SwarmX is a component within Cerebras Systems’ Weight Streaming Execution. The Weight Streaming Execution is a new paradigm for training giant models. Weight streaming disaggregates the storage of parameters from the compute units. The MemoryX service, for parameter storage and update; works together with SwarmX fabric which is a novel interconnection between parameter memory and compute. 
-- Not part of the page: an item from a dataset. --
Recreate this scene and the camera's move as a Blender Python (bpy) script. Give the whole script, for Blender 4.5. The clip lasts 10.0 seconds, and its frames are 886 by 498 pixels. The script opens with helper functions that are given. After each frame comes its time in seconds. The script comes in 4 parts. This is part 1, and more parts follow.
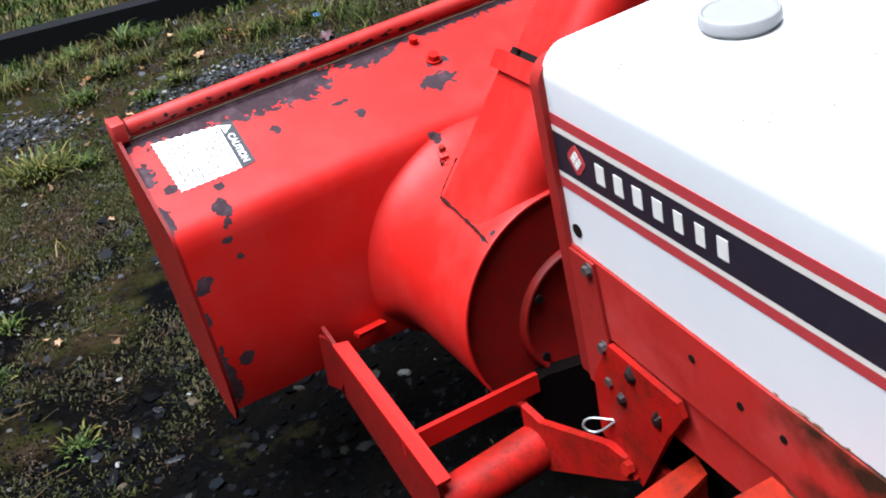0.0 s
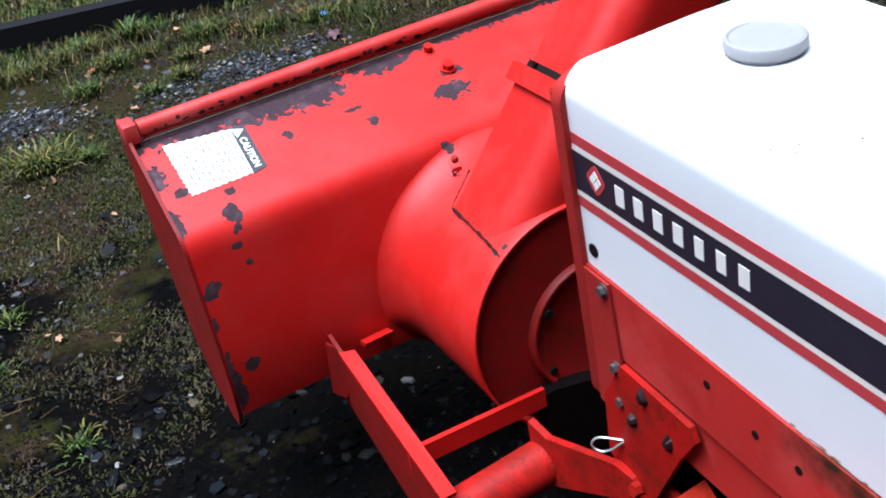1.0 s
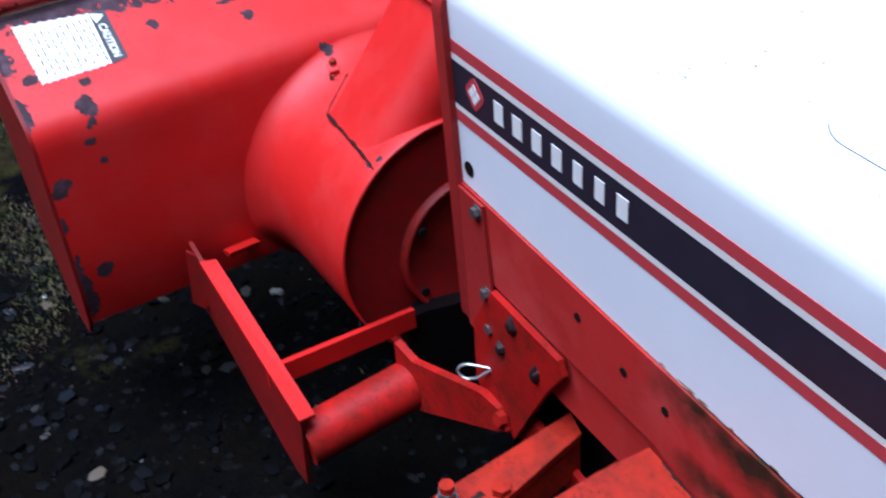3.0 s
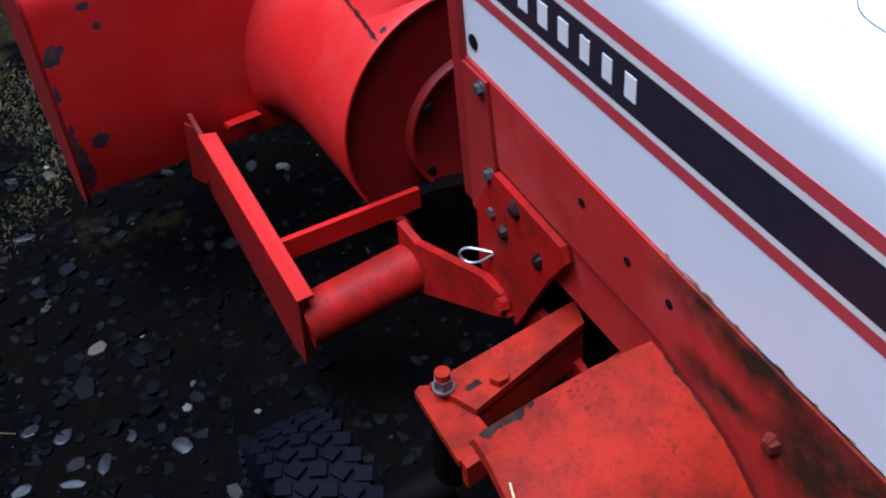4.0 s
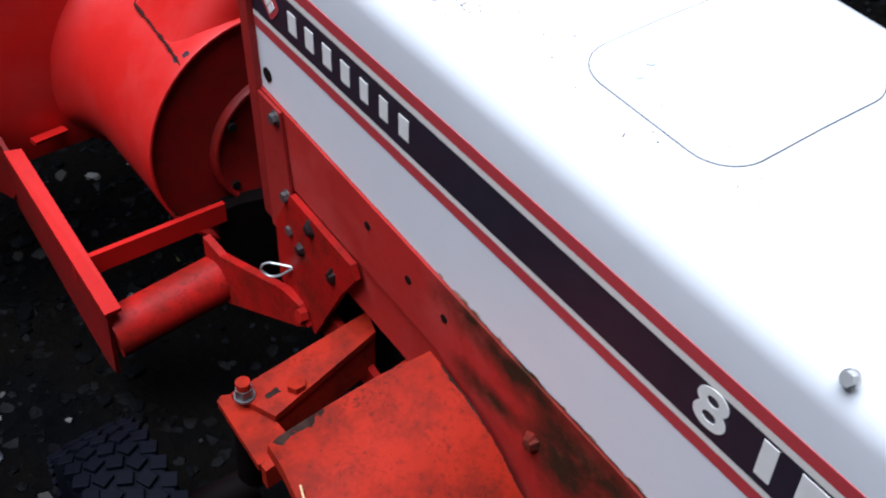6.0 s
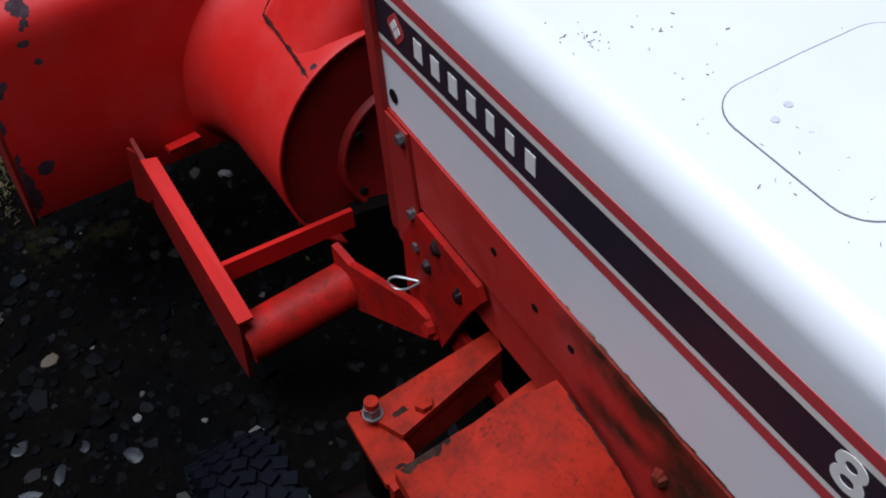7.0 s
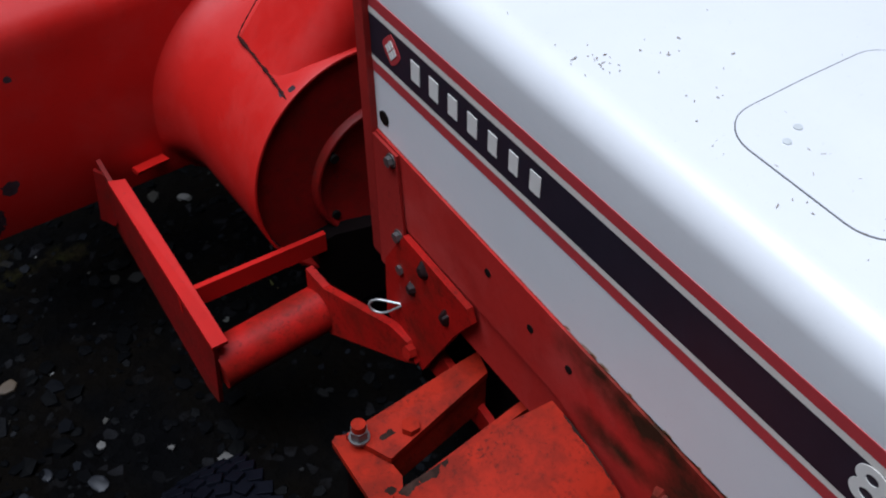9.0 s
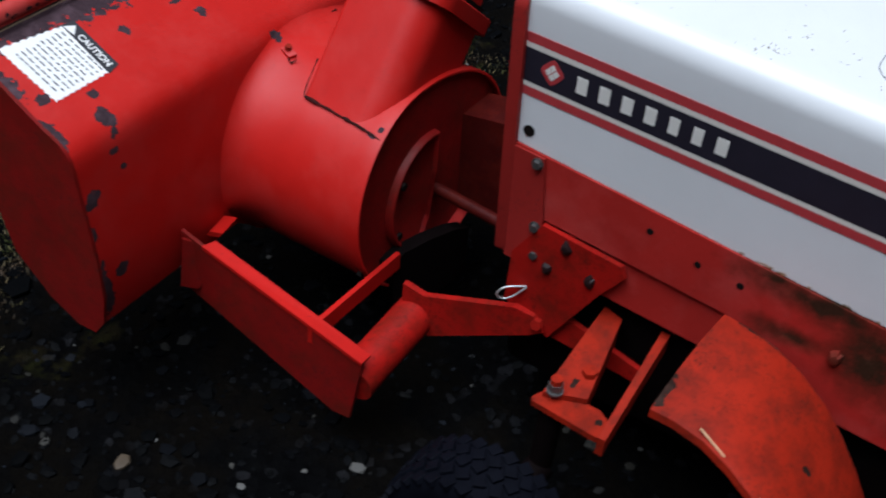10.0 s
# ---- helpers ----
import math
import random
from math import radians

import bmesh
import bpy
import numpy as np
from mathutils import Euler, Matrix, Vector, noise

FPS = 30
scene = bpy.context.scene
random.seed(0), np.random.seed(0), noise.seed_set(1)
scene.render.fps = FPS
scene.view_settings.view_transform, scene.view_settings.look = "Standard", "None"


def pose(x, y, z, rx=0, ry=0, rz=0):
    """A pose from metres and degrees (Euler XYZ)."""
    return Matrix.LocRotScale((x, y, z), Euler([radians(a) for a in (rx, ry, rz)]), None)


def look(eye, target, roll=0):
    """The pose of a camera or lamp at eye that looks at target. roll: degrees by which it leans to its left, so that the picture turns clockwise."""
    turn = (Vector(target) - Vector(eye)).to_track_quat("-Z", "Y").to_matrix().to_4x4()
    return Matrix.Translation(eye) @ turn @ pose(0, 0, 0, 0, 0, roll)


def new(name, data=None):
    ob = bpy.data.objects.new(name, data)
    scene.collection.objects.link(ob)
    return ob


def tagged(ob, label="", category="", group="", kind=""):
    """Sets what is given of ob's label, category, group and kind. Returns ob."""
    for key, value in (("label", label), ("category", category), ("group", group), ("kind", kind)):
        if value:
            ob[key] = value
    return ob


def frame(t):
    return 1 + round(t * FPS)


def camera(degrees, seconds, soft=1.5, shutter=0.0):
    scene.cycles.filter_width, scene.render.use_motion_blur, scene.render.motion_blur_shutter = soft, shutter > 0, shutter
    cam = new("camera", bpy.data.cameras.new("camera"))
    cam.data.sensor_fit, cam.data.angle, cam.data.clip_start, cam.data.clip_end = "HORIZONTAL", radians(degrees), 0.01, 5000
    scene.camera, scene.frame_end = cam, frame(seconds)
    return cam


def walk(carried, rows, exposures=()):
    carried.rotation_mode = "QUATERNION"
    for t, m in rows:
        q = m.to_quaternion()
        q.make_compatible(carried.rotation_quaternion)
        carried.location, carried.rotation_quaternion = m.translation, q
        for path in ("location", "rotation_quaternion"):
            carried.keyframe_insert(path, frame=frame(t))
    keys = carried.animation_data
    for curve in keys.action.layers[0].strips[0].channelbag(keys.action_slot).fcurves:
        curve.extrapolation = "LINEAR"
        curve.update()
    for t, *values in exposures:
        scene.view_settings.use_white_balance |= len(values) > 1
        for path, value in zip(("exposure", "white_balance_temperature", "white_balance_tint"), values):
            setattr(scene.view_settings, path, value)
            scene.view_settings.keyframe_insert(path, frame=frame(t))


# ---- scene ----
cam = camera(42.0, 10.0, soft=1.9, shutter=0.3)
PATH = [
    (0, (-0.044, -0.034, 1.392), (0.624, 1.551, 0.372), -12.5),
    (0.5, (-0.054, -0.019, 1.408), (0.618, 1.562, 0.385), -11.4),
    (1, (-0.054, -0.004, 1.413), (0.62, 1.573, 0.385), -10.7),
    (1.5, (-0.05, 0.016, 1.407), (0.626, 1.592, 0.377), -9.6),
    (2, (-0.04, 0.036, 1.392), (0.632, 1.617, 0.369), -8.6),
    (2.5, (-0.021, 0.055, 1.389), (0.655, 1.605, 0.322), -8.3),
    (3, (0.011, 0.057, 1.366), (0.786, 1.473, 0.184), -4.7),
    (3.2, (0.03, 0.062, 1.359), (0.808, 1.433, 0.128), -4.1),
    (4.3, (0.065, 0.096, 1.324), (0.696, 1.423, -0.032), -5.5),
    (4.5, (0.067, 0.098, 1.321), (0.709, 1.421, -0.035), -5.2),
    (5, (0.103, 0.086, 1.298), (0.875, 1.337, -0.058), -1.3),
    (5.2, (0.099, 0.073, 1.304), (0.891, 1.311, -0.052), -0.7),
    (6.3, (0.069, 0.011, 1.464), (0.977, 1.147, 0.091), 2.5),
    (6.5, (0.08, 0.027, 1.468), (0.916, 1.2, 0.079), 0.4),
    (7, (0.109, 0.07, 1.484), (0.787, 1.298, 0.058), -4.2),
    (7.5, (0.111, 0.08, 1.475), (0.796, 1.304, 0.05), -3.4),
    (8, (0.113, 0.089, 1.462), (0.811, 1.306, 0.036), -2.8),
    (8.5, (0.099, 0.097, 1.458), (0.825, 1.297, 0.032), -1.7),
    (9, (0.032, 0.11, 1.479), (0.851, 1.291, 0.088), 0.1),
    (9.5, (-0.396, 0.24, 1.558), (0.794, 1.16, 0.24), 5.5),
    (10, (-0.692, 0.449, 1.601), (0.633, 1.197, 0.303), 5.6),
]
EXPOSURES = [(0, 1.38, 5850, 10), (1.0, 1.27, 5500, 12), (2.5, 0.97, 5000, 17), (4.5, 0.62, 5050, 17), (5.2, 0.57, 5450, 15), (6.5, 0.42, 5650, 14),
             (7.0, -0.04, 5700, 14), (7.5, -0.16, 5700, 14), (9.0, -0.10, 5700, 13), (10, 0.0, 5750, 10)]
walk(cam, [(t, look(eye, target, roll)) for t, eye, target, roll in PATH], EXPOSURES)

# ---- light: a bright overcast sky ----
world = bpy.data.worlds.new("overcast_sky")
scene.world = world
world.use_nodes = True
wn, wl = world.node_tree.nodes, world.node_tree.links
wn.clear()
sky = wn.new("ShaderNodeTexSky")
sky.sky_type, sky.sun_disc = "NISHITA", False
sky.sun_elevation, sky.sun_rotation = radians(75), radians(-101)
sky.air_density, sky.dust_density, sky.ozone_density = 1.0, 6.0, 1.0
back = wn.new("ShaderNodeBackground")
back.inputs["Strength"].default_value = 0.007
wout = wn.new("ShaderNodeOutputWorld")
wl.new(sky.outputs[0], back.inputs["Color"])
wl.new(back.outputs[0], wout.inputs["Surface"])
sun_data = bpy.data.lights.new("sun", "SUN")
sun_data.energy, sun_data.angle, sun_data.color = 4.9, radians(52), (0.96, 0.985, 1.0)
sun = new("sun", sun_data)
sun.matrix_world = look((-1.3, 0.25, 5.0), (0, 0, 0))


# ---- materials ----
def material(name):
    m = bpy.data.materials.new(name)
    m.use_nodes = True
    nt = m.node_tree
    return m, nt, nt.nodes["Principled BSDF"]


def node(nt, kind, **values):
    n = nt.nodes.new(kind)
    for key, value in values.items():
        n.inputs[key.replace("_", " ")].default_value = value
    return n


def noise_tex(nt, scale, detail=6.0, rough=0.6, coords=None):
    n = node(nt, "ShaderNodeTexNoise", Scale=scale, Detail=detail, Roughness=rough)
    if coords is None:
        coords = nt.nodes.new("ShaderNodeNewGeometry").outputs["Position"]
    nt.links.new(coords, n.inputs["Vector"])
    return n.outputs["Fac"]


def ramp(nt, fac, stops):
    r = nt.nodes.new("ShaderNodeValToRGB")
    els = r.color_ramp.elements
    while len(els) < len(stops):
        els.new(0.5)
    for e, (p, c) in zip(els, stops):
        e.position, e.color = p, (*c, 1) if len(c) == 3 else c
    nt.links.new(fac, r.inputs["Fac"])
    return r.outputs["Color"]


def mix(nt, fac, a, b):
    m = nt.nodes.new("ShaderNodeMix")
    m.data_type = "RGBA"
    for sock, v in ((m.inputs[0], fac), (m.inputs[6], a), (m.inputs[7], b)):
        if isinstance(v, (int, float)):
            sock.default_value = v
        elif isinstance(v, tuple):
            sock.default_value = (*v, 1)
        else:
            nt.links.new(v, sock)
    return m.outputs[2]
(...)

The SwarmX fabric is composed of broadcast-reduce nodes each containing a set of 100Gb/s network interfaces. Each broadcast-reduce node provides enough bandwidth to perform either 1:4 broadcast-reduce operations or a pair of 1:2 broadcast-reduce operations. The nodes can be configured in several different modes, which provides flexibility to meet the needs of a particular cluster. Each node provides enough compute to perform the floating-point gradient reductions at line-rate, allowing reductions to occur as gradients flow back to the MemoryX service. SwarmX nodes are connected in a bidirectional tree topology which minimizes the overall bandwidth and latency required to perform the broadcast and reduction operations (Figure 8 and Figure 9). Each CS-2 system has 1.2Tb/s of I/O bandwidth and, in the worst case, needs weights to be delivered at this rate to keep the compute units busy, so the aggregate bandwidth required from the SwarmX fabric increases linearly with N, the number of CS-2 systems. To satisfy this requirement, the number of nodes composing the SwarmX fabric scales linearly with N. Since tree reductions are work-efficient, the compute required also increases linearly with N, and is delivered by the compute in each broadcast-reduce node. A tree topology also has the benefit of reduced latency, with the latency between the MemoryX service and the CS-2 systems growing logarithmically with N.